Au cœur d’un automne politique chargé, la présidente de la Commission européenne, Ursula von der Leyen, a esquissé mercredi à Bruxelles une nouvelle architecture financière destinée à soutenir l’Ukraine en 2026 et 2027. Une tentative de maintenir le continent dans ce récit historique qu’il n’a pas choisi, mais auquel il ne peut échapper : l’affirmation d’un ordre européen à l’heure où les canons tonnent à l’Est.
Deux voies, aussi ambitieuses que controversées, s’offrent à l’Union : contracter un nouvel emprunt commun — un mot encore tabou dans plusieurs capitales — ou puiser dans les avoirs russes gelés, majoritairement entreposés dans les coffres impressionnants d’Euroclear, à Bruxelles. Les besoins ukrainiens, estimés à 137 milliards d’euros pour les deux prochaines années, exigent un dispositif robuste. La Commission se propose d’en couvrir les deux tiers, soit 90 milliards d’euros, laissant à Londres, Ottawa et Tokyo le soin d’en compléter le dernier étage.
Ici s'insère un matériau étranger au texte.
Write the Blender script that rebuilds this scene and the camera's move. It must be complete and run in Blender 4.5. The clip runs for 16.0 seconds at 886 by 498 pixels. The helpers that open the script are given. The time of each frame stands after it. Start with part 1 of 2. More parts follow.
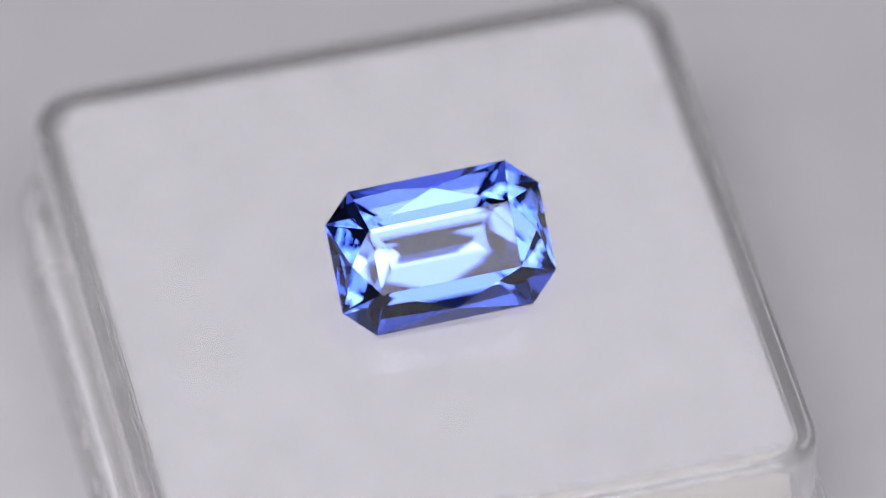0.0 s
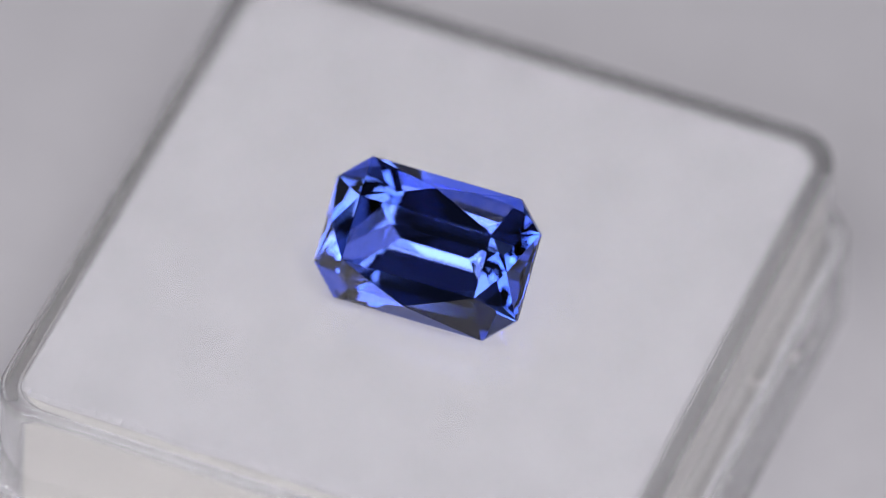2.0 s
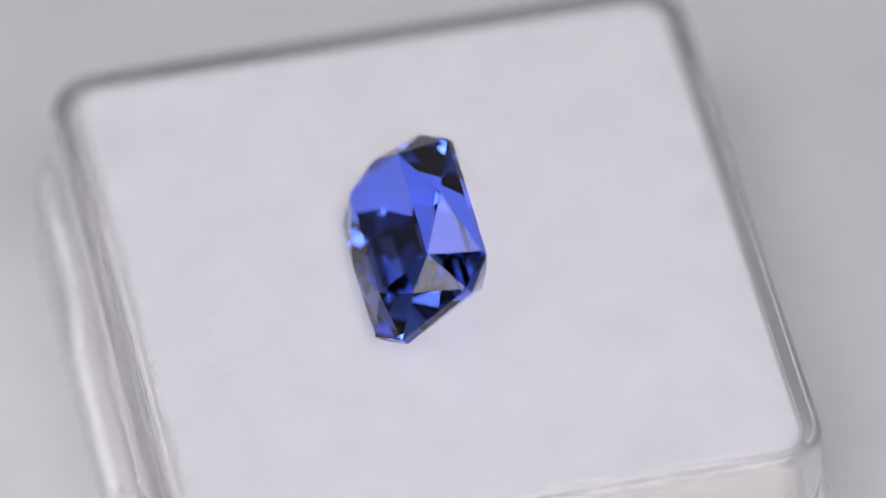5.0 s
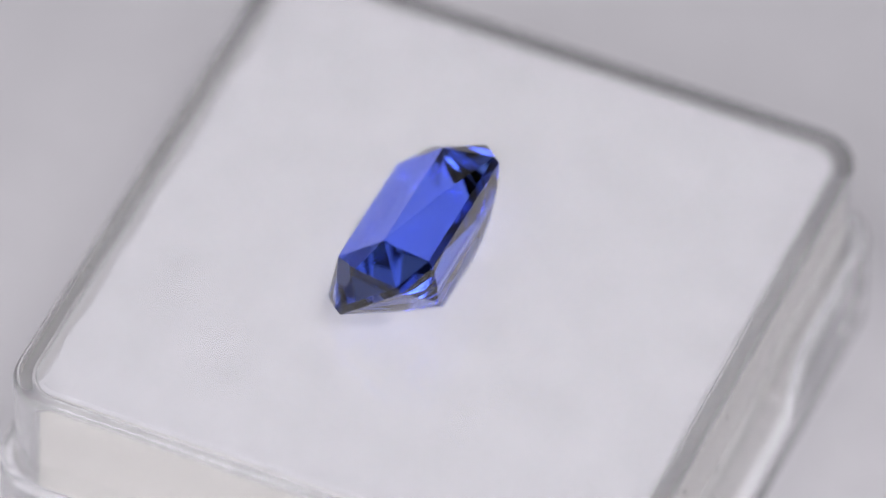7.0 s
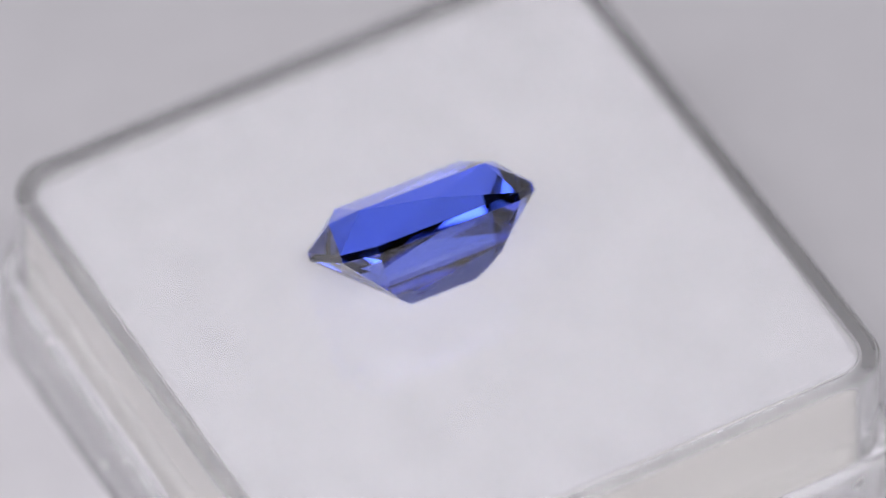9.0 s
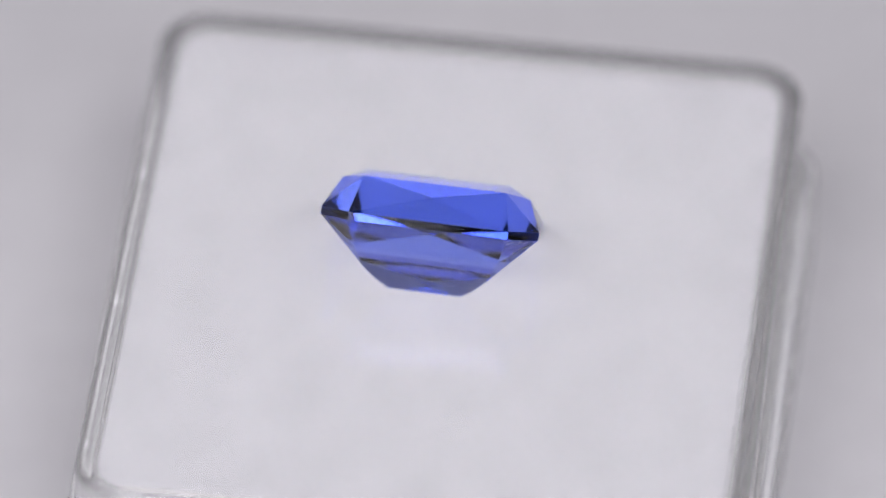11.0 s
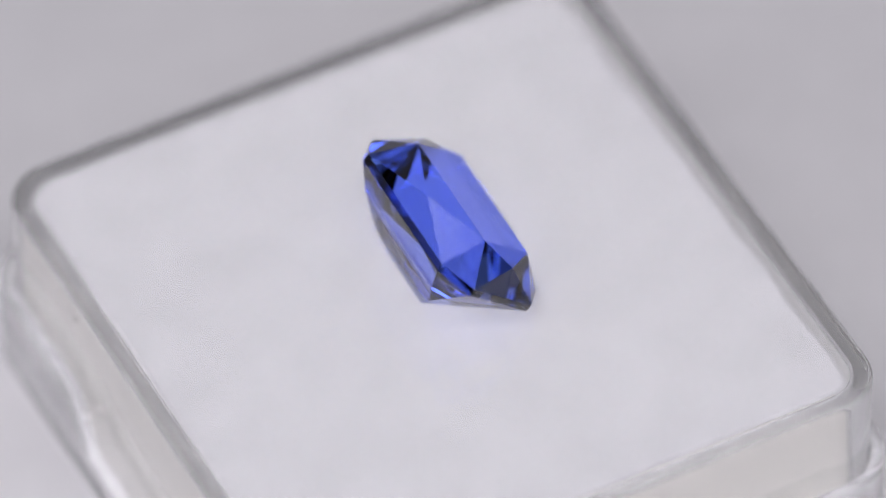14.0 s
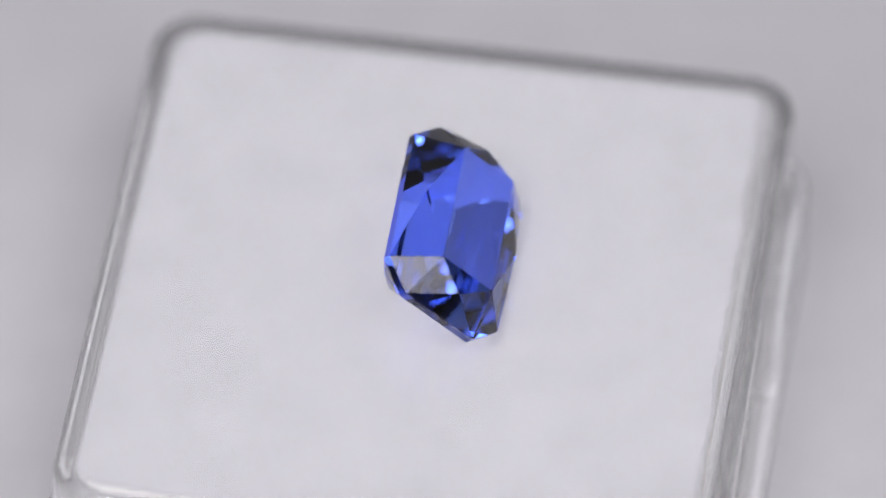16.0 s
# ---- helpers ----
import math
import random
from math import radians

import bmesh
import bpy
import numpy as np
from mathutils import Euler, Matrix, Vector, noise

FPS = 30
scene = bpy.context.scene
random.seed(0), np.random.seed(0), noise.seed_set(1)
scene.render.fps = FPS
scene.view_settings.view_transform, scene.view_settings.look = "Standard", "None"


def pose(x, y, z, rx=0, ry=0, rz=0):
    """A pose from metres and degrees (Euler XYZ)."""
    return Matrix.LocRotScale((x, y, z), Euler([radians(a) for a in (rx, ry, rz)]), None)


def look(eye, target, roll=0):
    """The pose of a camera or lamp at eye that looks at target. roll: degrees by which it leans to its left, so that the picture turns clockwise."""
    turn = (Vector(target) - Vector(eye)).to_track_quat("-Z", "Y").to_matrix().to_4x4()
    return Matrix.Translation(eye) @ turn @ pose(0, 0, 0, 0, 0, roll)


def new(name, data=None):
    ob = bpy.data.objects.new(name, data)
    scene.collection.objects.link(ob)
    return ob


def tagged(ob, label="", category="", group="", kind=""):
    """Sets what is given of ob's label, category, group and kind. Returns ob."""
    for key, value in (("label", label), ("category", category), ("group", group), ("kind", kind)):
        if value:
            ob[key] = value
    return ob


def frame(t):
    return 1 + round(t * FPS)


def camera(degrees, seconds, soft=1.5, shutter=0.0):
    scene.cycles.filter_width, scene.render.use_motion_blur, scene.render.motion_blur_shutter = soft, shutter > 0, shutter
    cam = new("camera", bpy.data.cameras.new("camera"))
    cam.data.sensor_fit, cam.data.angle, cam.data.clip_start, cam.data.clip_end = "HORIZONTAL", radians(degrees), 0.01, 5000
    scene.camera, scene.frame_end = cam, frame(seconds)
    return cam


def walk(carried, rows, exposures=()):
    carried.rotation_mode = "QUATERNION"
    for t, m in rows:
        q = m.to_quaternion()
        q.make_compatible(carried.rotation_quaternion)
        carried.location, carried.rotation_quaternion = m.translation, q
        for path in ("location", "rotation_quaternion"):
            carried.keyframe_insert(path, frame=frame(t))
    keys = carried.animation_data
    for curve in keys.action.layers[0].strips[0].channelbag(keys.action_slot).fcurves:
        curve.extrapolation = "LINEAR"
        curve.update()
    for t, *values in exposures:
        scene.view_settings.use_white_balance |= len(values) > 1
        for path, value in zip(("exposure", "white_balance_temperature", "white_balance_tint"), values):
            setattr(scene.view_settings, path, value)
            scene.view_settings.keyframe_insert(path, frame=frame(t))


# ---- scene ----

Pour Ursula von der Leyen, l’affaire est stratégique. Il s’agit, dit-elle, de mettre Kyiv « en position de force » dans un éventuel dialogue avec Moscou, en renchérissant les coûts de l’aventure guerrière de Vladimir Poutine. L’Europe, toujours prompte à la nuance, redécouvre soudain les vertus de la pression — ce « langage auquel le Kremlin répond », glisse-t-elle avec une fermeté nouvelle.
Le verrou belge
Mais derrière l’élan affiché se joue un théâtre de prudence, presque un ballet. L’emprunt commun, familier depuis le plan de relance post-Covid, bute sur les réticences de plusieurs États et sur l’opposition catégorique de la Hongrie. Reste alors l’option des avoirs russes, solution que Bruxelles privilégie désormais presque ouvertement.
Encore faut-il convaincre la Belgique, paradoxalement devenue le pivot de la question. Car c’est à Bruxelles, au sein de la très feutrée société Euroclear, que dorment quelque 210 milliards d’euros d’actifs russes. Au total, les avoirs gelés en Europe pourraient abonder un ambitieux « prêt de réparation » destiné à stabiliser le budget ukrainien et à alimenter son effort de guerre.
Le ministre belge des Affaires étrangères, Maxime Prévot, n’a pas mâché ses mots. Pour lui, cette voie est « la pire des options », indigne de l’équilibre juridique et financier que la Belgique entend préserver. Il redoute un précédent dangereux, une mise en tension du droit international, et peut-être aussi une prise de risque disproportionnée pour son pays.
Von der Leyen a tenté de rassurer : mécanisme solide, partage des responsabilités, garanties renforcées. Un vocabulaire technique, mais un effort palpable pour cajoler une Belgique devenue indispensable à la diplomatie financière de l’Union.
L’Europe en balance
Ce nouvel épisode dit beaucoup d’une Europe partagée entre ses réflexes de prudence et la nécessité historique d’assumer un rôle géopolitique plus affirmé. Le soutien à l’Ukraine est devenu, malgré lui, l’aune à laquelle se mesure la cohérence du projet européen. Peut-elle se permettre l’immobilisme ? Peut-elle, inversement, s’aventurer sur des terrains juridiques mouvants ?
Entre les capitales, les doutes s’entrechoquent. L’idée de mobiliser les avoirs russes apparaît audacieuse, presque révolutionnaire pour une Union fondée sur la protection sacrée du droit de propriété. Mais c’est peut-être précisément cette audace que réclame la situation.
À Bruxelles, on aime rappeler que l’histoire accélère parfois plus vite que les procédures. Reste à savoir si les Vingt-Sept sont prêts à courir suffisamment vite pour ne pas en être les spectateurs.